For a little while it seemed likely that Arsenal had indeed moved on to new level, that the legacy of Martin Keown, the arch culprit in last season's tawdry mob scene was at an end. No one, for example, would ever again fake injury as outrageously as he did when provoking the dismissal of Lazio's Francesco Totti in a European game just a month before the Campbell-Solskjaer incident. This, everyone at Highbury should appreciate, is not ancient history. It is part of the culture of the club that, before Sunday regression, we had been encouraged to believe had been expunged, as it was to a large degree at Old Trafford when Ferguson finally saw that it was damaging the progress of his team.

There is no doubt Arsenal had grievances at Old Trafford. But enough to justify the on-field squabbling, the pointed fingers, the overweening reproach and a suggestion that Ferguson had soup thrown over his shirt by an Arsenal player? Given their own failings, you wouldn't have thought so.

Patrick Vieira was aghast when he was booked. It was no doubt an affront to his attempts to referee the game, but it was surely consistent with some of the savagery of his own tackling.

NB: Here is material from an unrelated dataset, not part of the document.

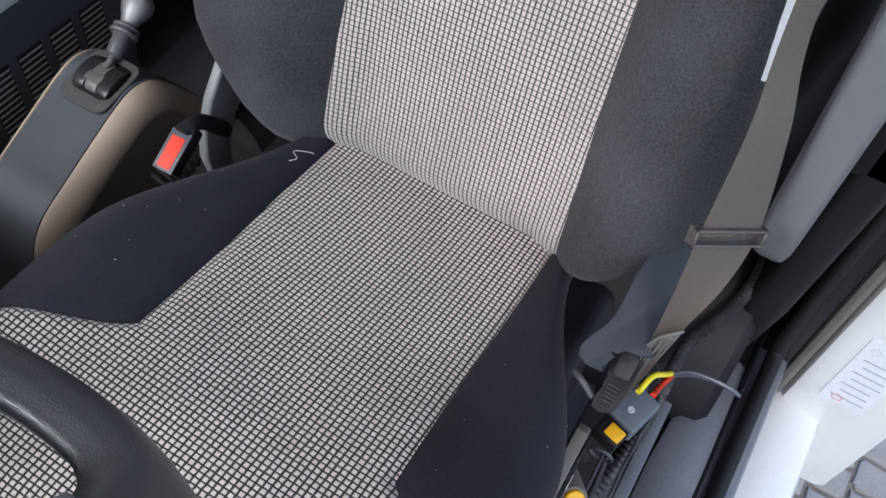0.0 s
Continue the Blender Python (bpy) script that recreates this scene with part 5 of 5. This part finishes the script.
# ribbed rubber driver mat: raised blocks
mat2 = thing("driver_mat", (0.4, 0.66, FLOOR), "dusty ribbed black rubber driver floor mat", "floor mat")
part("mat_sheet", rbox((0.17, 0.40, FLOOR - 0.001), (0.655, 0.95, FLOOR + 0.004), 0.002), material("dust_in_mat_joints", (0.17, 0.162, 0.15), 0.9, grain=300, bump=0.4, vary=0.4, blotch=14, dirt=(0.03, 0.03, 0.03), dirt_amount=0.7, dirt_scale=13), mat2, "dust lying in the joints of the mat")
blk = to_mesh("mat_block", rbox((-0.0145, -0.0088, -0.001), (0.0145, 0.0088, 0.0026), 0.001, 1), DRIVER_MAT)
for i in range(15):
    for j in range(20):
        if (i + 2 * j) % 17 == 3:
            continue
        o = new("mat_block", blk)
        o.matrix_basis = Matrix.Translation((0.19 + 0.0325 * i, 0.42 + 0.0212 * j, FLOOR + 0.0045)) @ Matrix.Rotation(radians(random.uniform(-1.2, 1.2)), 4, "Z")
        hang(o, mat2)

# cobbles outside the door
rnd = random.Random(5)
shapes = []
for k in range(5):
    bm = rbox((-0.047, -0.047, -0.05), (0.047, 0.047, 0.0), 0.012, 2)
    for v in bm.verts:
        v.co += Vector((rnd.uniform(-0.006, 0.006), rnd.uniform(-0.006, 0.006), rnd.uniform(-0.004, 0.003)))
    shapes.append(to_mesh("cobble", bm, COBBLE))
for i in range(17):
    for j in range(17):
        o = new("cobble", shapes[(i * 7 + j * 3) % 5])
        o.matrix_basis = Matrix.Translation((-1.55 + 0.104 * i, -1.75 + 0.104 * j + 0.05 * (i % 2), -1.237 + rnd.uniform(-0.004, 0.004))) @ Matrix.Rotation(radians(rnd.uniform(-4, 4)), 4, "Z")
        hang(o, ground)
label = thing("jamb_label", (-0.16, -0.2345, -0.02), "pale printed label on the white door jamb", "label")
part("sheet", rbox((-0.185, -0.2348, -0.07), (-0.125, -0.2338, 0.09), 0), material("pale_label", (0.70, 0.71, 0.75), 0.4, bump=0), label)
for i in range(7):
    part("print_bar", rbox((-0.180 + 0.003 * (i % 3), -0.2337, -0.055 + 0.016 * i), (-0.135 - 0.006 * (i % 2), -0.2334, -0.0525 + 0.016 * i), 0), PALE_PRINT, label, "unreadable grey print bar")
part("print_box", ring(0.007, 0.0078, Matrix.Translation((-0.140, -0.2337, 0.066)) @ Matrix.Rotation(radians(90), 4, "X"), sides=4), PALE_PRINT, label, "small printed box")
part("print_ring", ring(0.006, 0.0072, Matrix.Translation((-0.146, -0.2337, -0.058)) @ Matrix.Rotation(radians(90), 4, "X")), INK_RED, label, "red printed ring")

The truth was that Arsenal came for a draw, which, given the level of some of their previous performances this season, admittedly against lesser opposition, was something of a failure of nerve. Maybe it was this that most gnawed at Arsenal in the bitter aftermath of their lost record. There was too the additional aggravation that since their emergence as England's unbeatable team and, in the belief of some dubious historians, the greatest club side in the history of the national game, their League and Cup record against their most bitter rivals was the desperate one of played four, won none, drawn two, lost two.

This was by no means a pathway to unique glory, and nor was Sunday's performance. United doubtlessly benefited from incompetent refereeing. But they were also helped by their superior will. This was the prime fuel for behaviour from Arsenal unworthy of aspiring football legends.